The Mudcat Café TM
Thread #156062   Message #3679973
Posted By: GUEST,Rahere
25-Nov-14 - 02:34 PM
Thread Name: Oh! What a Lovely War! - BBC Radio 2
Subject: RE: Oh! What a Lovely War! - BBC Radio 2
If you want to compare with something, compare the WWI dead with the 375 dead in three times as long a similarly-sized strop in Afghanistan involving around 100 000 Brits? Yup, they were homicidal maniacs, just not on quite the same scale as those Teribus compares with. I'm using the current set of data because we have an accurate and detailed list to work with.

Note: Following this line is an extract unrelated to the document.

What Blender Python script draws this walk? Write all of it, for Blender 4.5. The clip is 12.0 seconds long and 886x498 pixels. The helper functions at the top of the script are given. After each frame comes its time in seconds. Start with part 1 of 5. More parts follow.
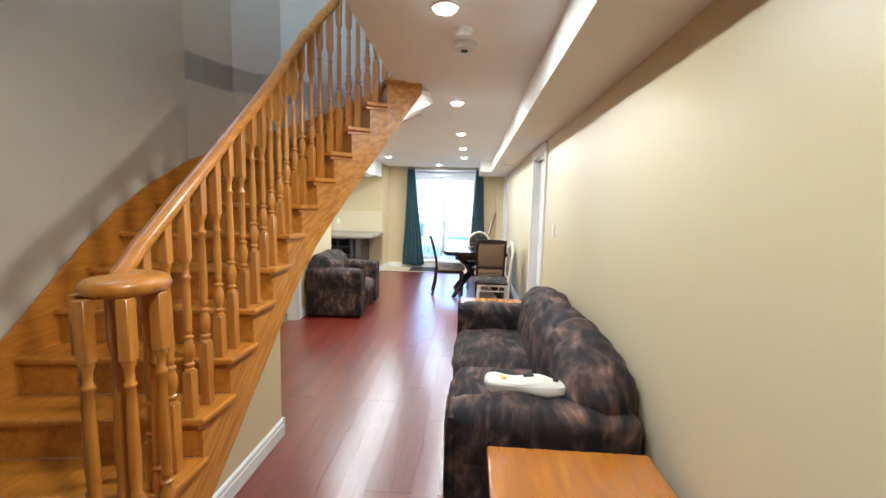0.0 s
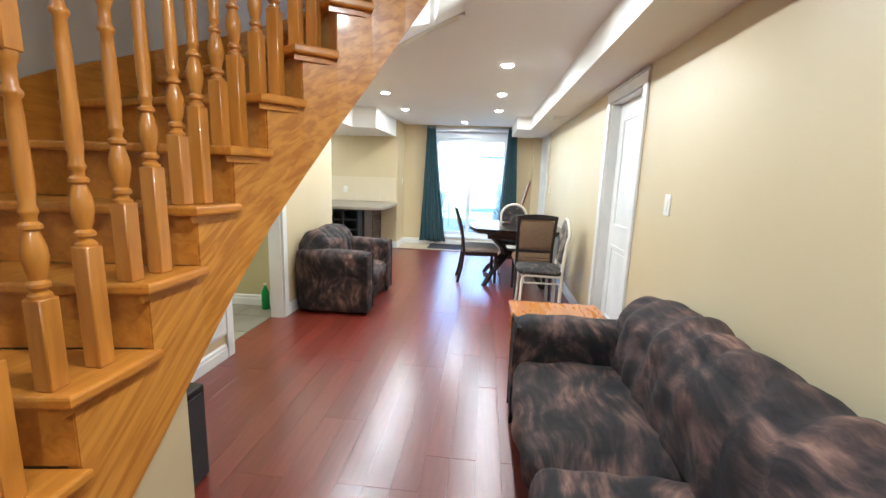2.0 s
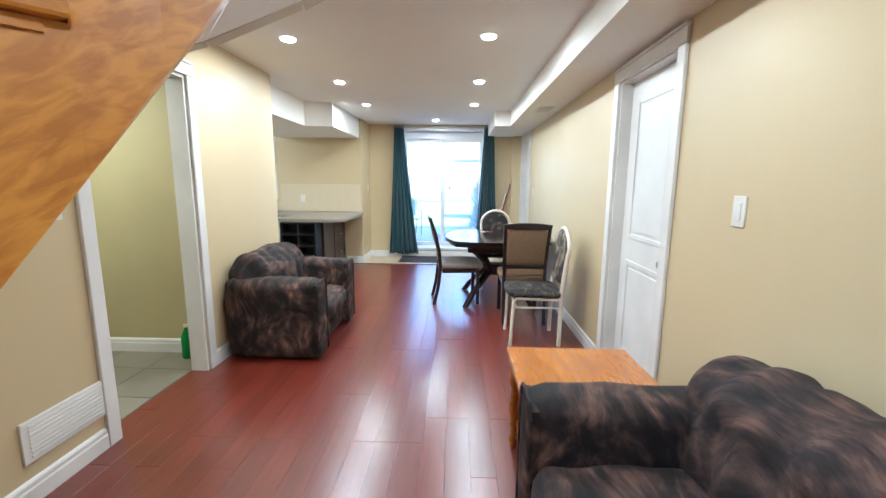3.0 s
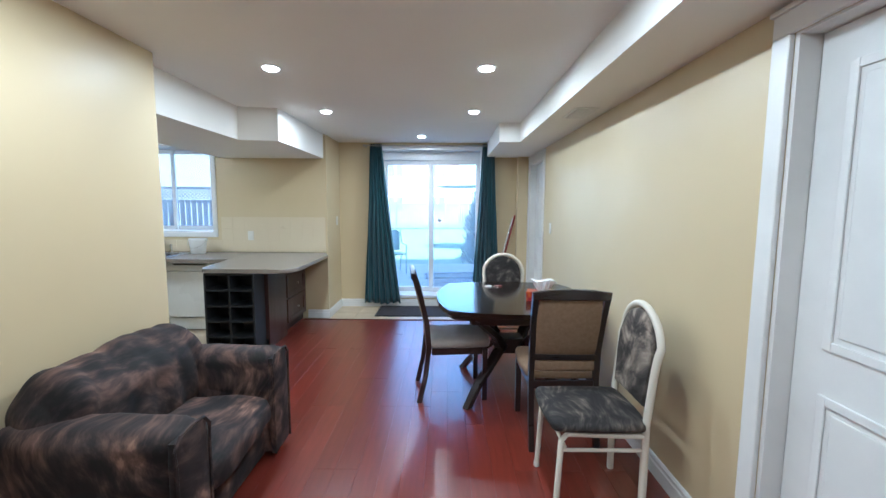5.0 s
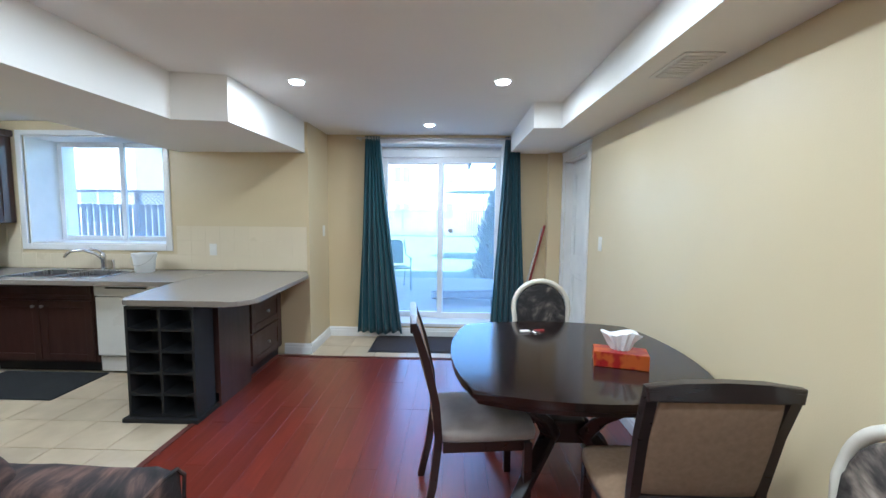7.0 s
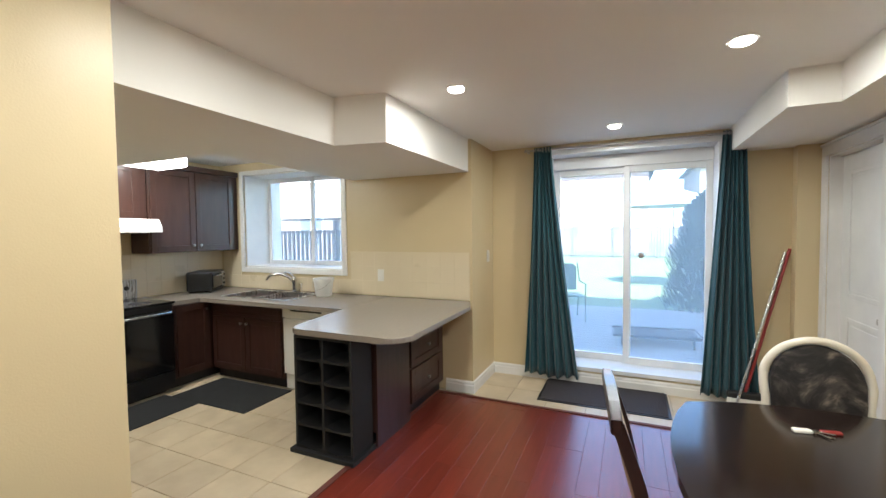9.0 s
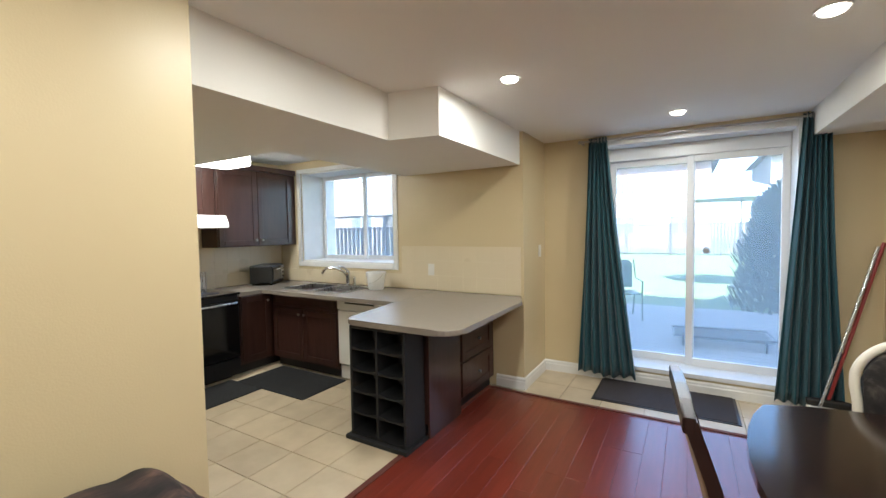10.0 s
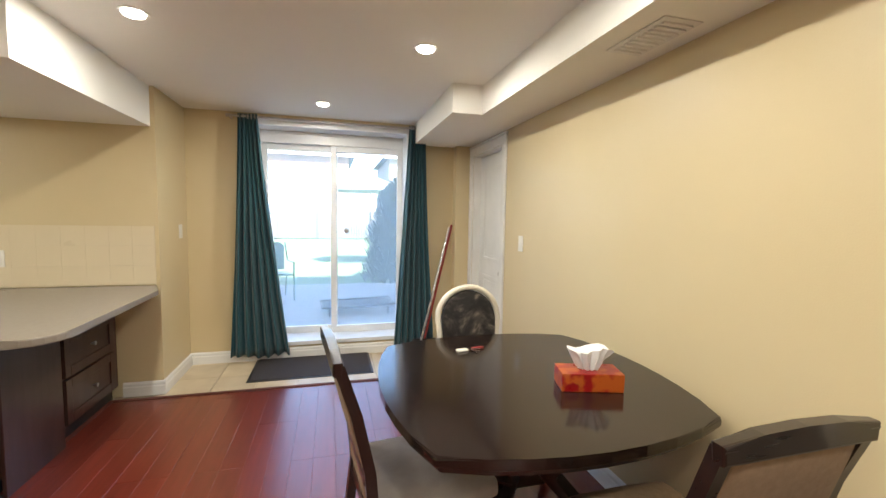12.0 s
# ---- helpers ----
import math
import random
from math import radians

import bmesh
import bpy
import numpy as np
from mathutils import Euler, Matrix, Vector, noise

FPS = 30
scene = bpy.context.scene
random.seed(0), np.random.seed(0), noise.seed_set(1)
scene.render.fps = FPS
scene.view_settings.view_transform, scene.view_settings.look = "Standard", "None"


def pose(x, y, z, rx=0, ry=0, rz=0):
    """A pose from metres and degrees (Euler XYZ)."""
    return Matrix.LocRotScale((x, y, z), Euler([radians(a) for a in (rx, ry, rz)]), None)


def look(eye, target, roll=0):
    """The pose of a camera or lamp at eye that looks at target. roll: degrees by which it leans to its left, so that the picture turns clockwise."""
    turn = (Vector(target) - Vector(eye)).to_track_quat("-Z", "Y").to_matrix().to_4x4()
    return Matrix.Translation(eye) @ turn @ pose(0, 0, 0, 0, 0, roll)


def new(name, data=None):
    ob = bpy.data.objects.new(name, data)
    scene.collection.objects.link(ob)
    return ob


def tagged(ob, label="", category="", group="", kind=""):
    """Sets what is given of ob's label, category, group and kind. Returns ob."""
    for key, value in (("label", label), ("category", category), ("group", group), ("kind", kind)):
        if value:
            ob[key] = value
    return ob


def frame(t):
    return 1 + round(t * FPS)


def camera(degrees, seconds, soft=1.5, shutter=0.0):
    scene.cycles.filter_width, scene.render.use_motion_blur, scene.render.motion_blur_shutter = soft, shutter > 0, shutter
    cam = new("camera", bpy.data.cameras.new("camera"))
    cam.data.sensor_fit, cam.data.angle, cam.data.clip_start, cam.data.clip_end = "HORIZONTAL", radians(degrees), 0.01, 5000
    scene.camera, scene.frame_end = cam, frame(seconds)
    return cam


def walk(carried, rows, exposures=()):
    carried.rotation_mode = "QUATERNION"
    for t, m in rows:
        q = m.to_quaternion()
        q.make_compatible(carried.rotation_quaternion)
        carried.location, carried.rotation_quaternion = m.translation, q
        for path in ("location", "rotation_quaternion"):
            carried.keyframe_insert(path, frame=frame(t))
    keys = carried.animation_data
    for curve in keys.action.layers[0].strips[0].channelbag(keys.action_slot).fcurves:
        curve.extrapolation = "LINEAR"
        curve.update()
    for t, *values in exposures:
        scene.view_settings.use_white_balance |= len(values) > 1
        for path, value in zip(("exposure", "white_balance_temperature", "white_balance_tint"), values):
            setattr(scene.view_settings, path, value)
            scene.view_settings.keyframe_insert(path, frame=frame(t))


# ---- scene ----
cam = camera(94.0, 12.0)
PATH = [
    (0, (-0.212, 1.78, 1.467), (-0.338, 3.765, 1.257), 1.3),
    (0.5, (-0.303, 2.03, 1.452), (-0.447, 4.007, 1.203), 0.9),
    (1, (-0.391, 2.32, 1.448), (-0.561, 4.293, 1.174), 1.8),
    (1.5, (-0.408, 2.713, 1.375), (-0.619, 4.675, 1.05), 2.3),
    (2, (-0.484, 3.109, 1.383), (-0.674, 5.069, 1.032), 2.0),
    (2.5, (-0.558, 3.506, 1.395), (-0.644, 5.473, 1.048), 1.5),
    (3, (-0.542, 3.938, 1.366), (-0.611, 5.91, 1.043), 0.5),
    (3.2, (-0.548, 4.078, 1.38), (-0.626, 6.052, 1.071), 0.7),
    (5, (-0.604, 5.469, 1.454), (-0.618, 7.458, 1.249), 0.3),
    (5.5, (-0.672, 5.779, 1.468), (-0.702, 7.77, 1.281), 0.2),
    (6, (-0.669, 6.067, 1.431), (-0.709, 8.06, 1.26), 0.6),
    (6.5, (-0.668, 6.336, 1.451), (-0.71, 8.328, 1.274), 0.6),
    (8.5, (-0.732, 7.163, 1.474), (-1.136, 9.118, 1.353), 0.5),
    (9, (-0.81, 7.178, 1.495), (-1.63, 9.0, 1.415), -0.7),
    (9.5, (-0.859, 7.169, 1.493), (-1.914, 8.866, 1.409), -0.9),
    (10, (-0.845, 7.167, 1.468), (-1.865, 8.885, 1.378), -0.9),
    (10.5, (-0.789, 7.214, 1.476), (-1.522, 9.071, 1.359), -0.7),
    (11, (-0.744, 7.227, 1.505), (-1.043, 9.199, 1.358), -0.2),
    (11.5, (-0.822, 7.202, 1.459), (-0.71, 9.192, 1.302), 0.0),
    (12, (-0.855, 7.15, 1.416), (-0.334, 9.074, 1.26), 1.0),
]
walk(cam, [(t, look(eye, target, roll)) for t, eye, target, roll in PATH],
     [(0.0, 3.55, 5100, 4), (2.5, 3.4, 4950, 4), (5.0, 2.85, 4550, 4), (6.5, 2.85, 4550, 5), (8.5, 2.95, 5150, 6), (9.5, 2.7, 5700, 7), (10.5, 2.8, 5350, 6), (12.0, 2.95, 5950, 8)])

# ---- world, sun, exposure ----
world = bpy.data.worlds.new("world")
scene.world = world
world.use_nodes = True
wn = world.node_tree
sky = wn.nodes.new("ShaderNodeTexSky")
sky.sky_type, sky.sun_disc = "NISHITA", False
sky.sun_elevation, sky.sun_rotation = radians(48), radians(165)
wn.links.new(sky.outputs[0], wn.nodes["Background"].inputs[0])
wn.nodes["Background"].inputs[1].default_value = 0.15
sun = new("sun", bpy.data.lights.new("sun", "SUN"))
sun.data.energy, sun.data.angle, sun.data.color = 4.5, radians(0.5), (1.0, 0.95, 0.88)
sun.matrix_world = look((0, -6, 12), (-1.6, 0, 5.2))


def lamp(x, y, z, size, power, colour, dx=0.0):
    d = bpy.data.lights.new("lamp", "AREA")
    d.shape, d.size, d.energy, d.color = "DISK", size, power, colour
    ob = new("lamp", d)
    ob.matrix_world = pose(x, y, z)
    return ob


CEIL = 2.34
WARM = (1.0, 0.90, 0.74)
# the last one is never in view, added to carry on the row
DOWNLIGHTS = [(-0.35, 3.71), (-0.35, 5.41), (-0.35, 6.93), (-0.35, 8.22), (-0.35, 9.45),
              (-1.74, 6.97), (-1.74, 8.23), (-1.74, 9.46), (-0.92, 10.82), (-0.35, 2.2)]
for x, y in DOWNLIGHTS:
    lamp(x, y, CEIL - 0.022, 0.09, 2.05, WARM)
lamp(-4.62, 9.35, 2.09, 0.3, 2.1, (1.0, 0.9, 0.75))
lamp(-3.3, 6.2, 2.25, 0.3, 3.2, (1.0, 0.88, 0.66))

# ---- materials ----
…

375 dead? Yes, I subtracted the 60 who died from causes other than enemy action from the supposed 435, the suicides, the 10 who died from "friendly" fire, the fraggings, the deaths from poorly-designed kit. The 14 guys who died when a 40 year-old Nimrod blew up after refuelling in midair, because the MOD hadn't bothered to sort the refuelling system still leaking like a bloody sieve four years into the War, ignoring the "lessons" supposedly learned using them in the Falklands War. The Nimrod was a derivative of the de Havilland Comet, the first ever passenger jet whose design dates back as far as 1943 and whose first series was withdrawn from service within a year of entering service in 1954 because the designers had to learn the hard way about metal fatigue. There are those who say they died from enemy inaction from the same school of blithering incompetents we're discussing here. And if you want me to get really agressive on that count, there's another 34 dead in Iraq and Afghanistan from the MOD insisting on their using Snatch Landrovers, despite the resignation of people like the SAS' Major Seb Morley over the issue. Or the 28 who died in Warrior IFVs, also used in a context they were not designed for. My bet for the most ridiculous of the deaths among the 435 attributed to my soul is the poor guy who died in a jet-ski accident in Cyprus on R&R on the way home. Perhaps we should add Kirsty MacColl in too...

To bring this back to the original point, the same can be said of the dead in WWI who did not die of enemy action, but from disease caused by the conditions they were forced to live in, one third of those who are numbered among the Glorious Dead, grosso modo 300 000. And you cannot attribute those deaths to enemy action. These are figures, reasons and blames anyone in a Command situation must carry engraved on their soul, lest they witlessly add to the count.